— Task statement —
Quote only the part that opens with the line containing "what is given" and closes with the line containing "cam = camera(77.53, 16.0, 1.9)". Keep both of those lines.

— Data section —

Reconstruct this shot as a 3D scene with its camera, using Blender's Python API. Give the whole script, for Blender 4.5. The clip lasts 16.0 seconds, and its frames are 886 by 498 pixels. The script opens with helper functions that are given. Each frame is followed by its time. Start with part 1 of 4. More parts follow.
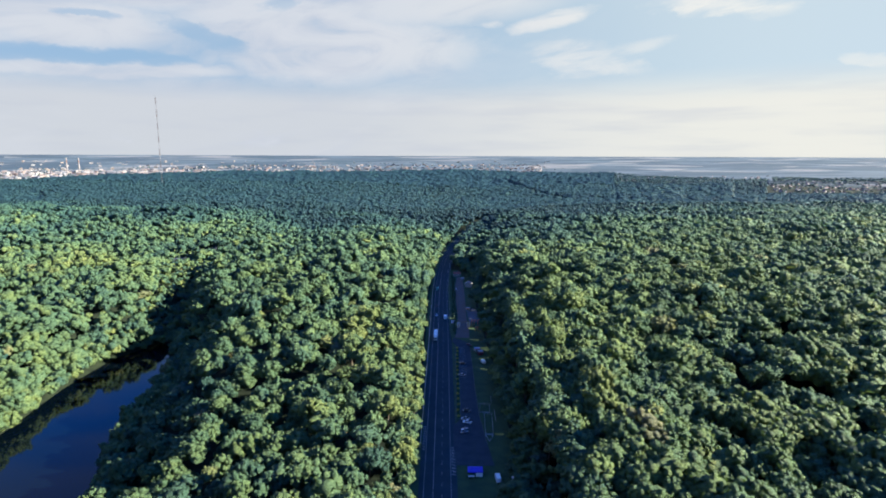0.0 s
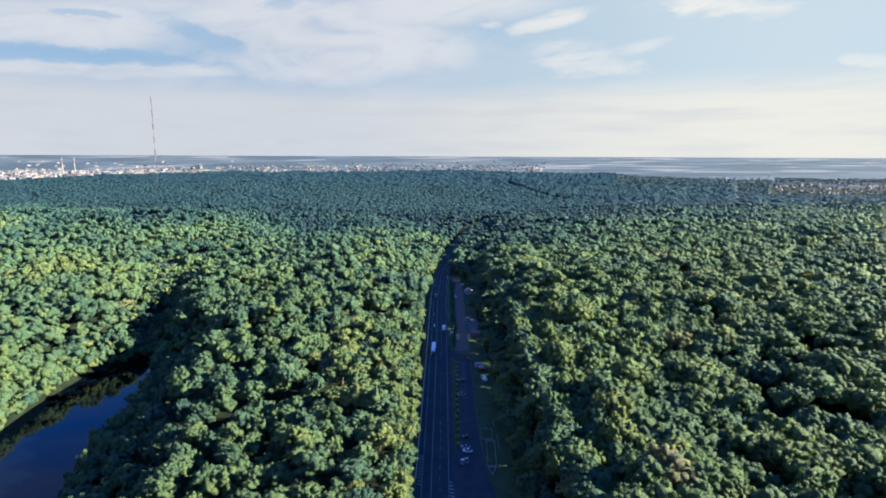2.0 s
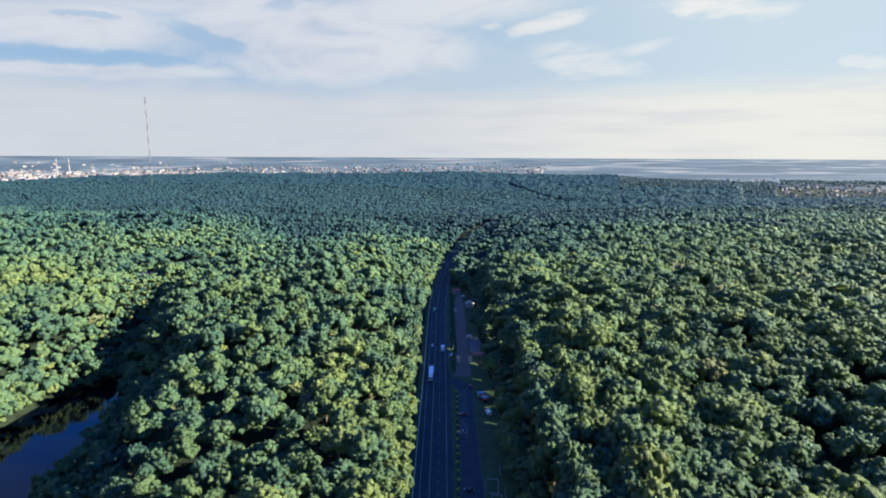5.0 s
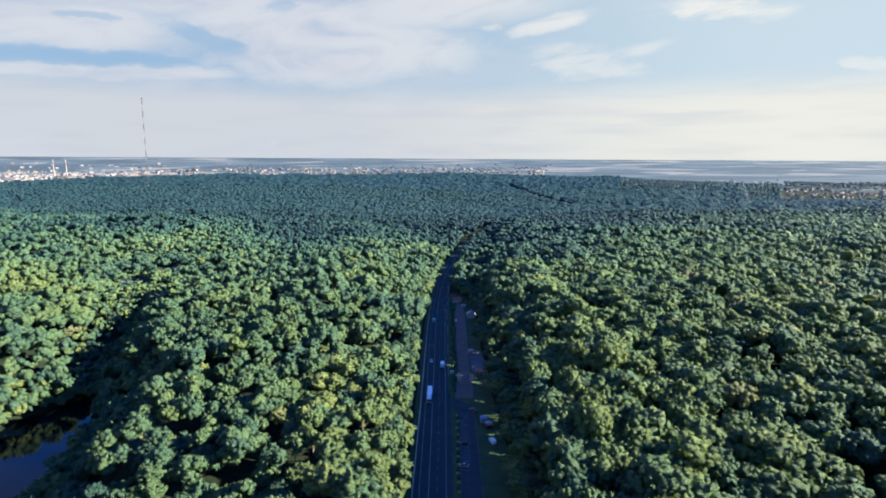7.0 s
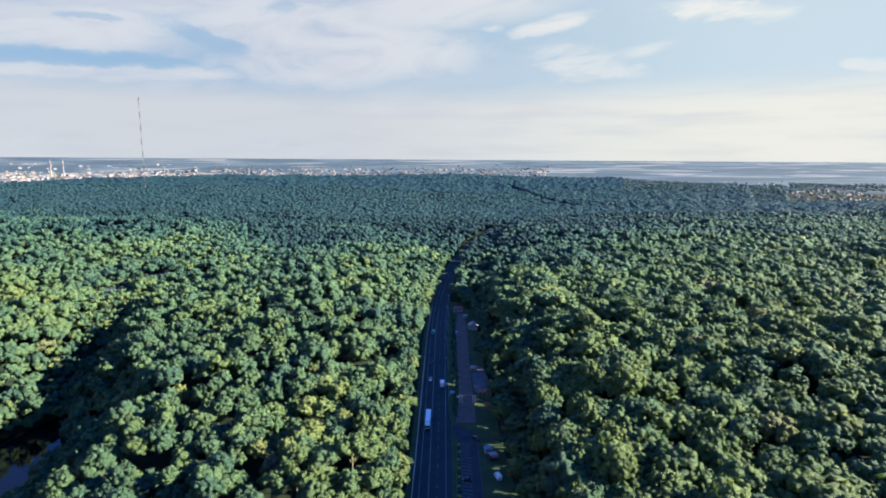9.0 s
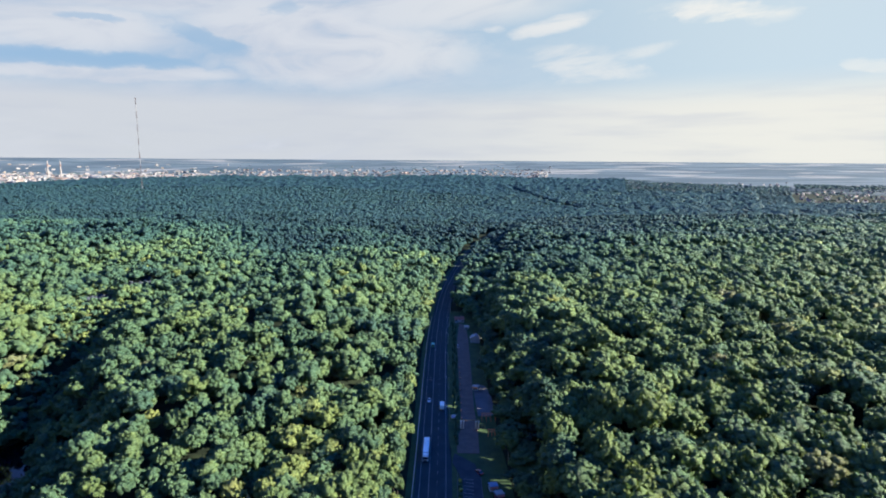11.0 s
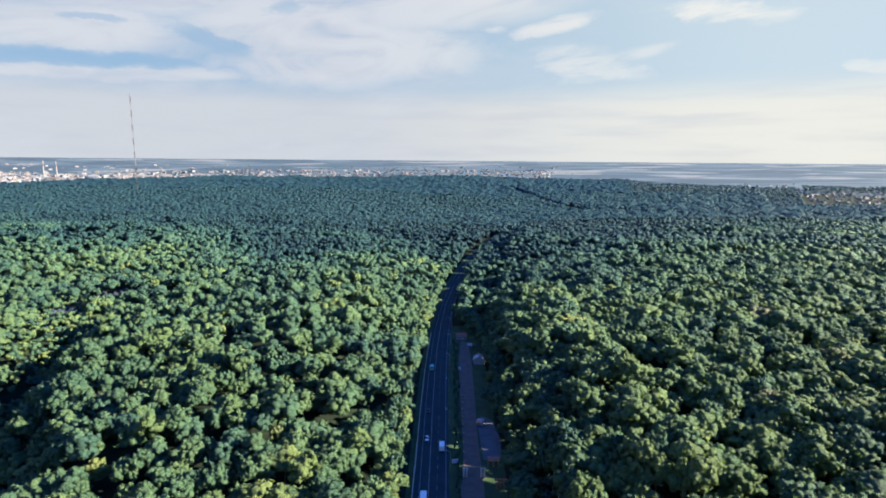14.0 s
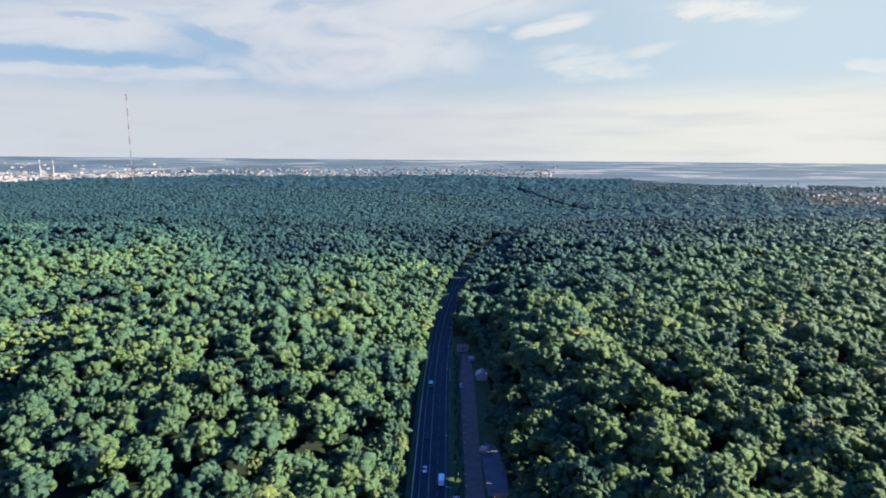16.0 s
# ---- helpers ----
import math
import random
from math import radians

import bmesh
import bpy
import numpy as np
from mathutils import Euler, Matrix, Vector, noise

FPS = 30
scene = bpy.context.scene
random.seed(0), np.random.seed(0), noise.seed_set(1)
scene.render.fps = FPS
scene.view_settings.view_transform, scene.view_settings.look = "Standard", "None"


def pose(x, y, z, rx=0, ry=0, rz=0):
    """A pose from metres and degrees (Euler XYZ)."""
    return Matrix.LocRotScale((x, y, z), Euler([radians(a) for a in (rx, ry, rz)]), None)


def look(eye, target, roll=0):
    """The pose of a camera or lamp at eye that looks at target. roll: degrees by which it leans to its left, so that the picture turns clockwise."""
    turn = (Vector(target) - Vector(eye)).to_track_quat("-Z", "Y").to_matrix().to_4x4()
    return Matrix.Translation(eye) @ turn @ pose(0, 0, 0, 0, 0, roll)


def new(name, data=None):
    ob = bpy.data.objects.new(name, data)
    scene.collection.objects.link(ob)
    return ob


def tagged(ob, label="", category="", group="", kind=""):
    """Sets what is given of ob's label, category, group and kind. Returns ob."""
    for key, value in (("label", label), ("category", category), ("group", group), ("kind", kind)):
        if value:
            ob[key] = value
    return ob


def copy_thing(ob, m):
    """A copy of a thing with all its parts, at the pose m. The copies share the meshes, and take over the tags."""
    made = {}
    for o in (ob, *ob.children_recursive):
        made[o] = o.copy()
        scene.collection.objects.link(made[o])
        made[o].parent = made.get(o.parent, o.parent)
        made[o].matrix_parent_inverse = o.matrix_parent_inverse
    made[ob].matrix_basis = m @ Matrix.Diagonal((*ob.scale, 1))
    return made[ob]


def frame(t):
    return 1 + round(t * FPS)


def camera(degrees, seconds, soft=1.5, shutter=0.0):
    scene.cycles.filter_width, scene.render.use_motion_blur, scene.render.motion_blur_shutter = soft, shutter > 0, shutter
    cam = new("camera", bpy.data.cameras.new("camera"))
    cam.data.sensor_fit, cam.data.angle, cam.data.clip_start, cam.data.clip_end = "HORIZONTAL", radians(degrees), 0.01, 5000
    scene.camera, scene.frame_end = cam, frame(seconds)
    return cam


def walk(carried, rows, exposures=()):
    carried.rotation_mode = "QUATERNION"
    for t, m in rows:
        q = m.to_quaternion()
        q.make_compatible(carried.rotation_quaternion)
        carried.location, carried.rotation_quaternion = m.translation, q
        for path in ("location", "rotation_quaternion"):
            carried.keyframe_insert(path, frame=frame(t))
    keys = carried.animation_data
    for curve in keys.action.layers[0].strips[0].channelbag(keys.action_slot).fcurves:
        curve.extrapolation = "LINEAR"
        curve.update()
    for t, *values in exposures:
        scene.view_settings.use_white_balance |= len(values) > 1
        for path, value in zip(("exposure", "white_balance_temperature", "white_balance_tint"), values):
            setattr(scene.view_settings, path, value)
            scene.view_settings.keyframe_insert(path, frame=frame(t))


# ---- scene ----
cam = camera(77.53, 16.0, 1.9)

# Flight line: seconds, place, yaw to the left, pitch, lean.
FLIGHT = [
    (0.0, 0.07, 0.73, 133.54, 1.004, -9.705, 0.208),
    (1.0, 0.16, 13.80, 133.76, 0.959, -9.693, 0.212),
    (2.0, 0.23, 27.05, 134.00, 0.930, -9.670, 0.221),
    (3.0, 0.27, 40.48, 134.27, 0.915, -9.637, 0.233),
    (4.0, 0.29, 54.05, 134.55, 0.914, -9.596, 0.249),
    (5.0, 0.29, 67.76, 134.83, 0.924, -9.550, 0.268),
    (6.0, 0.28, 81.60, 135.12, 0.944, -9.502, 0.289),
    (7.0, 0.24, 95.53, 135.40, 0.972, -9.452, 0.311),
    (8.0, 0.19, 109.56, 135.67, 1.006, -9.404, 0.335),
    (9.0, 0.12, 123.66, 135.93, 1.046, -9.360, 0.359),
    (10.0, 0.03, 137.81, 136.16, 1.088, -9.322, 0.384),
    (11.0, -0.06, 152.01, 136.36, 1.133, -9.291, 0.407),
    (12.0, -0.17, 166.23, 136.53, 1.178, -9.271, 0.430),
    (13.0, -0.30, 180.47, 136.65, 1.222, -9.264, 0.451),
    (14.0, -0.43, 194.69, 136.73, 1.262, -9.271, 0.470),
    (15.0, -0.57, 208.89, 136.75, 1.298, -9.295, 0.486),
    (16.0, -0.72, 223.06, 136.71, 1.328, -9.338, 0.498),
]


def flight_pose(x, y, z, yaw, pitch, lean):
    a, b = radians(yaw), radians(pitch)
    ahead = Vector((-math.sin(a) * math.cos(b), math.cos(a) * math.cos(b), math.sin(b)))
    eye = Vector((x, y, z))
    return look(eye, eye + ahead * 100, lean)


walk(cam, [(t, flight_pose(*rest)) for t, *rest in FLIGHT], [(0.0, 2.45), (16.0, 2.45)])

# ---------------------------------------------------------------- world and sun
SUN_AZ, SUN_EL = 91.0, 22.5      # degrees, to the right of the road's line and above the horizon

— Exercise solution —
    """Sets what is given of ob's label, category, group and kind. Returns ob."""
    for key, value in (("label", label), ("category", category), ("group", group), ("kind", kind)):
        if value:
            ob[key] = value
    return ob


def copy_thing(ob, m):
    """A copy of a thing with all its parts, at the pose m. The copies share the meshes, and take over the tags."""
    made = {}
    for o in (ob, *ob.children_recursive):
        made[o] = o.copy()
        scene.collection.objects.link(made[o])
        made[o].parent = made.get(o.parent, o.parent)
        made[o].matrix_parent_inverse = o.matrix_parent_inverse
    made[ob].matrix_basis = m @ Matrix.Diagonal((*ob.scale, 1))
    return made[ob]


def frame(t):
    return 1 + round(t * FPS)


def camera(degrees, seconds, soft=1.5, shutter=0.0):
    scene.cycles.filter_width, scene.render.use_motion_blur, scene.render.motion_blur_shutter = soft, shutter > 0, shutter
    cam = new("camera", bpy.data.cameras.new("camera"))
    cam.data.sensor_fit, cam.data.angle, cam.data.clip_start, cam.data.clip_end = "HORIZONTAL", radians(degrees), 0.01, 5000
    scene.camera, scene.frame_end = cam, frame(seconds)
    return cam


def walk(carried, rows, exposures=()):
    carried.rotation_mode = "QUATERNION"
    for t, m in rows:
        q = m.to_quaternion()
        q.make_compatible(carried.rotation_quaternion)
        carried.location, carried.rotation_quaternion = m.translation, q
        for path in ("location", "rotation_quaternion"):
            carried.keyframe_insert(path, frame=frame(t))
    keys = carried.animation_data
    for curve in keys.action.layers[0].strips[0].channelbag(keys.action_slot).fcurves:
        curve.extrapolation = "LINEAR"
        curve.update()
    for t, *values in exposures:
        scene.view_settings.use_white_balance |= len(values) > 1
        for path, value in zip(("exposure", "white_balance_temperature", "white_balance_tint"), values):
            setattr(scene.view_settings, path, value)
            scene.view_settings.keyframe_insert(path, frame=frame(t))


# ---- scene ----
cam = camera(77.53, 16.0, 1.9)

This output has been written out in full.